Use CUDA.randn(nx, ny) instead of cu(randn(nx, ny))

This way of creating a stochastic forcing realization is not very efficient.

GeophysicalFlows.jl/examples/twodnavierstokes_stochasticforcing.jl

Lines 65 to 72 in aa1acb1

    
           function calcF!(Fh, sol, t, clock, vars, params, grid) 
        
             ξ = exp.(2π * im * rand(eltype(grid), size(sol))) / sqrt(clock.dt) 
        
             ξ[1, 1] = 0 
        
             Fh .= ArrayType(dev)(ξ) .* sqrt.(forcing_spectrum) 
        
             return nothing 
        
           end

What we do here is create ξ on CPU and then transfer to GPU if dev=GPU(). What we should do is use CUDA.randn() when on GPU, e.g.,

random_normal = dev==CPU() ? rand : CUDA.rand

 function calcF!(Fh, sol, t, clock, vars, params, grid) 
   ξ = exp.(2π * im * random_normal(eltype(grid), size(sol))) / sqrt(clock.dt) 
   @CUDA.allowscalar ξ[1, 1] = 0
    
   @. Fh = ξ * sqrt(forcing_spectrum)
    
   return nothing 
 end

@glwagner do you think it can be done even more elegantly?

I think you want an algorithm that doesn't allocate memory --- but I don't think broadcasting will work (you may have to write a kernel). I believe the function above allocates a new array ξ every time calcF! is called?

Yeap!
Have a look at this. Last has much less allocation but still some... ideas?

julia> using CUDA, FourierFlows, BenchmarkTools
[ Info: FourierFlows will use 48 threads

julia> dev = CPU();

julia> n, L = 512, 2π;

julia> dt = 0.1
0.1

julia> grid = TwoDGrid(dev, n, L);

julia> Fh = zeros(ComplexF64, size(grid.Krsq));

julia> forcing_spectrum = grid.Krsq;

julia> random_normal = dev==CPU() ? rand : CUDA.rand
rand (generic function with 77 methods)

julia> function calcF!(Fh, grid, dt)
         ξ = exp.(2π * im * rand(eltype(grid), size(grid.Krsq))) / sqrt(dt)
         ξ[1, 1] = 0

         Fh .= ArrayType(dev)(ξ) .* sqrt.(forcing_spectrum)

         return nothing
       end
calcF! (generic function with 1 method)

julia> function calcF_new!(Fh, grid, dt)
         ξ = exp.(2π * im * random_normal(eltype(grid), size(grid.Krsq))) / sqrt(dt)
         @CUDA.allowscalar ξ[1, 1] = 0

         @. Fh = ξ * sqrt(forcing_spectrum)

         return nothing
       end
calcF_new! (generic function with 1 method)

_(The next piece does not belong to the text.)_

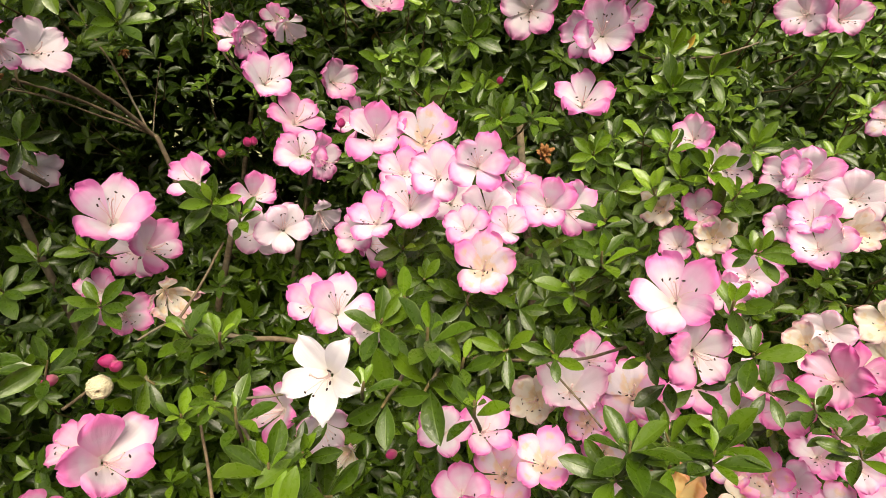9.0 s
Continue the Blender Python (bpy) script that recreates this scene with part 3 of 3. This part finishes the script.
def stem_mesh(length, r):
    verts, faces = [], []
    tube(verts, faces, [(0, 0, 0.006), (0, 0.04 * length, -0.3 * length), (0.06 * length, 0.14 * length, -0.65 * length), (0.10 * length, 0.26 * length, -length)], [r * 0.8, r, r * 1.1, r * 1.3], 6)
    return mesh_from("twig", verts, faces, [M_TWIG])


TWIGS = [stem_mesh(l, 0.0009) for l in (0.014, 0.020, 0.028)]
SPRIGS = []


def crosses_flower(m):
    """Whether the leaf laid by m would cut through the bowl of a flower."""
    pts = [m @ Vector((0, u, 0)) for u in (0.0, 0.3, 0.6, 0.85, 1.0)] + [m @ Vector((s * 0.2, 0.5, 0)) for s in (-1, 1)]
    for inv, c, r in MOUTHS:
        if (pts[2] - c).length > r + 0.05:
            continue
        sides = set()
        for p in pts:
            q = inv @ p
            rad = math.hypot(q.x, q.y) / r
            if rad < 1.02:
                sides.add(q.z / r > -0.74 * max(0.0, 1 - rad) ** 1.15 - 0.1)
        if len(sides) == 2:
            return True
    return False


def sprig(x, y, z, cm, yaw, pitch, count=7, young=2, fresh=0.04, spread=74):
    """A leafy shoot tip: a whorl of leaves cm long round a twig, with young leaves in its middle."""
    p = shrub_at(x)
    for inv, c, r in MOUTHS:
        q = inv @ Vector((x, y, z))
        rad = math.hypot(q.x, q.y)
        if -1.3 * r < q.z < 0.6 * r and rad < 0.95 * r:
            k = 1.05 * r / max(rad, 0.1 * r)
            x, y, z = inv.inverted() @ Vector((q.x * k, q.y * k, min(q.z, -0.1 * r)))
    SPRIGS.append((x, y, z, cm / 100))
    tw = part("twig", TWIGS[dice.randrange(3)], p, local(p, facing(x, y, z, yaw, pitch, 0)))
    for i in range(count + young):
        old = i < count
        lay = i / max(1, count)
        size = cm / 100 * (dice.uniform(0.75, 1.1) if old else dice.uniform(0.42, 0.6))
        tilt = (90 - spread + 25 * lay + dice.uniform(-14, 14)) if old else dice.uniform(42, 70)
        turn = i * 137.5 + dice.uniform(-18, 18)
        m = pose(0, 0, 0, 0, 0, turn) @ pose(0, 0.0015, -0.011 * (1 - lay) if old else 0.003, tilt, dice.uniform(-18, 18), 0) @ Matrix.Diagonal((size * dice.uniform(0.9, 1.15), size, size, 1))
        if crosses_flower(facing(x, y, z, yaw, pitch, 0) @ m):
            continue
        kind = "leaf" if old and dice.random() > fresh else "young"
        part("leaf", LEAVES[kind][dice.randrange(len(LEAVES[kind]))], tw, m)


sprig(-0.262, 0.482, 1.091, 1.8, 19, 63, 3, 4, 0.45)
sprig(-0.227, 0.502, 1.108, 2.6, 4, 69, 5, 3)
sprig(-0.209, 0.498, 1.094, 2.2, 7, 62, 5, 3)
sprig(-0.227, 0.493, 1.083, 2.8, -11, 18, 6, 0)
sprig(-0.248, 0.490, 1.076, 2.8, -11, 14, 5, 0)
sprig(-0.204, 0.478, 1.082, 2.2, -8, 71, 4, 4, 0.45)
sprig(-0.121, 0.570, 1.126, 2.3, -21, 59, 7, 4)
sprig(-0.136, 0.572, 1.104, 2.4, -39, 55, 8, 3)
sprig(-0.146, 0.567, 1.060, 2.2, -33, 47, 7, 2)
sprig(-0.039, 0.686, 1.177, 2.5, -21, 53, 5, 5, 0.45)
sprig(-0.005, 0.682, 1.161, 2.6, -13, 45, 5, 5, 0.45)
sprig(0.011, 0.666, 1.144, 2.6, -10, 43, 5, 5, 0.45)
sprig(-0.052, 0.673, 1.144, 2.5, -38, 46, 6, 4, 0.45)
sprig(-0.059, 0.528, 1.114, 2.3, -30, 53, 5, 4, 0.45)
sprig(-0.041, 0.528, 1.083, 2.4, -32, 37, 5, 2)
sprig(-0.078, 0.534, 1.020, 2.9, -63, 64, 8, 2)
sprig(-0.043, 0.535, 1.019, 2.7, -56, 67, 7, 3)
sprig(-0.308, 0.485, 1.038, 3.0, 27, 76, 7, 2)
sprig(-0.361, 0.568, 1.068, 2.7, 30, 67, 7, 2)
sprig(-0.382, 0.568, 1.072, 2.5, -3, 63, 6, 2)
sprig(-0.332, 0.510, 1.053, 2.2, 28, 81, 6, 3)
sprig(-0.384, 0.550, 1.021, 2.1, 30, 54, 6, 4, 0.45)
sprig(-0.481, 0.575, 1.041, 2.7, 77, 72, 6, 2)
sprig(-0.476, 0.509, 1.079, 2.5, 90, 58, 5, 4, 0.45)
sprig(-0.467, 0.505, 1.064, 2.9, 72, 37, 6, 1)
sprig(-0.494, 0.489, 1.025, 2.9, 58, 64, 6, 1)
sprig(-0.526, 0.649, 1.091, 2.3, 42, 47, 7, 3)
sprig(-0.393, 0.712, 1.107, 2.3, 27, 55, 7, 3)
sprig(-0.532, 0.586, 1.206, 2.9, 42, 34, 7, 2)
sprig(-0.517, 0.658, 1.220, 2.2, 42, -38, 3, 0)
sprig(-0.111, 0.511, 1.032, 3.1, -27, 78, 8, 2)
sprig(-0.120, 0.507, 1.015, 3.1, -45, 55, 7, 1)
sprig(-0.054, 0.523, 1.016, 2.9, -17, 79, 6, 3)
sprig(-0.080, 0.522, 1.009, 2.9, -24, 48, 5, 0)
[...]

julia> function calcF_noallocation!(Fh, grid, dt)
         Fh .= sqrt.(forcing_spectrum) .* exp(2π * im * random_normal(eltype(grid))) ./ sqrt(dt)

         @CUDA.allowscalar Fh[1, 1] = 0

         return nothing
       end
calcF_noallocation! (generic function with 1 method)

julia> @btime calcF!(Fh, grid, dt)
  4.366 ms (14 allocations: 9.04 MiB)

julia> @btime calcF_new!(Fh, grid, dt)
  3.922 ms (19 allocations: 7.03 MiB)

julia> @btime calcF_noallocation!(Fh, grid, dt)
  341.880 μs (12 allocations: 336 bytes)

julia> versioninfo()
Julia Version 1.6.0
Commit f9720dc2eb (2021-03-24 12:55 UTC)
Platform Info:
  OS: Linux (x86_64-redhat-linux)
  CPU: Intel(R) Xeon(R) Platinum 8268 CPU @ 2.90GHz
  WORD_SIZE: 64
  LIBM: libopenlibm
  LLVM: libLLVM-11.0.1 (ORCJIT, cascadelake)
Environment:
  JULIA_DEPOT_PATH = /g/data/v45/nc3020/.julia:/share/julia/site/
  JULIA_CUDA_USE_BINARYBUILDER = false
  JULIA_LOAD_PATH = @:@v#.#:@stdlib:@site
  JULIA_NUM_THREADS = 48

I guess the allocations in the last could be thought of ≈0?

	function calcF!(Fh, sol, t, clock, vars, params, grid)
	ξ = exp.(2π * im * rand(eltype(grid), size(sol))) / sqrt(clock.dt)
	ξ[1, 1] = 0

	Fh .= ArrayType(dev)(ξ) .* sqrt.(forcing_spectrum)

	return nothing
	end